A Russian Federation Air Force Su-27 Sukhoi intercepts a simulated hijacked aircraft entering Russian airspace in 2013. (Tech. Sgt. Jason Robertson/U.S. Air Force)

A Russian Su-27 multi-role fighter barrel-rolled over a U.S. spy plane operating in international airspace over the Baltic Sea last week, at one point coming within 50 feet of the U.S. aircraft, the Pentagon said Monday.

Navy Capt. Jeff Davis, a Pentagon spokesman, said the Russian jet went “from the left side of the aircraft, over the top of the aircraft and ended up on the right side of the aircraft.” He said the U.S. aircraft, an RC-135U, was on a routine mission at the time it was intercepted. Davis did not know if the Russian jet was armed.

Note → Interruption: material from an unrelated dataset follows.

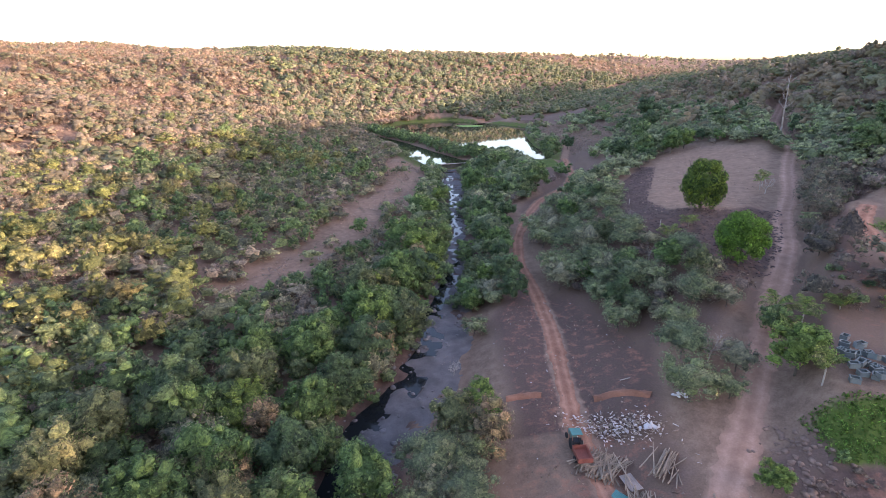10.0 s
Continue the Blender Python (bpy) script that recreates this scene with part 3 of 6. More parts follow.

[What it looks like when Russian attack jets fly ‘dangerously close’ to a Navy ship]

The close call comes less than a week after Russian Su-24 jets buzzed the USS Donald Cook, at some points coming within 30 feet of its deck while the destroyer was on a routine patrol in the Baltic Sea. The Su-24s were not armed.

In both instances, the Pentagon has decried the Russian maneuvers as unsafe and aggressive, maintaining that the the U.S. craft were operating in international airspace and waters, respectively. Russian officials played down the incidents.

“There have been repeated incidents over the last year where Russian military aircraft have come close enough to other air and sea traffic to raise serious safety concerns, and we are very concerned with any such behavior,” said Navy Capt. Daniel Hernandez, a European command spokesman, in a statement. 

The RC-135U is a converted Boeing jetliner and one variant of the RC-135 line of reconnaissance planes. The RC-135U is known as the Combat Sent and is designed to detect and collect electronic information broadcast from enemy positions, specifically radar emissions.

“On the one hand, the [RC-135 flight] is a part of a broader presence saying that ‘we’re here,’ ” said Peter Singer, a senior fellow and strategist at New America. “On the other, it’s soaking up all kinds of electronic information and seeing if there are any changes in the area.”

[A strange recent history of Russian jets buzzing Navy ships]

Russia maintains a modest naval base in the port of Kaliningrad on the Baltic Sea, and in recent months has reportedly moved S-400 surface-to-air missiles there. S-400s, called the SA-21 Growler by NATO, are also stationed at Russia’s main airfield in northern Syria. The S-400 relies on an advanced radar system to locate its targets and has the ability to intercept aircraft hundreds of miles from its launch site. S-400s located in Kaliningrad would be able to strike into the airspace over neighboring NATO countries such as Lithuania, Latvia and Poland.

The recent fly-bys of U.S. ships and aircraft by Russian jets are nothing new. Aside from repeated incidents in recent years, especially after Russia’s intervention in Crimea and Ukraine, the “Top Gun”-style antics were a hallmark of the Cold War. The frequent close calls prompted both countries to create formal and informal agreements that dictated how Russian and U.S. aircraft and ships would conduct themselves in the skies and on the sea.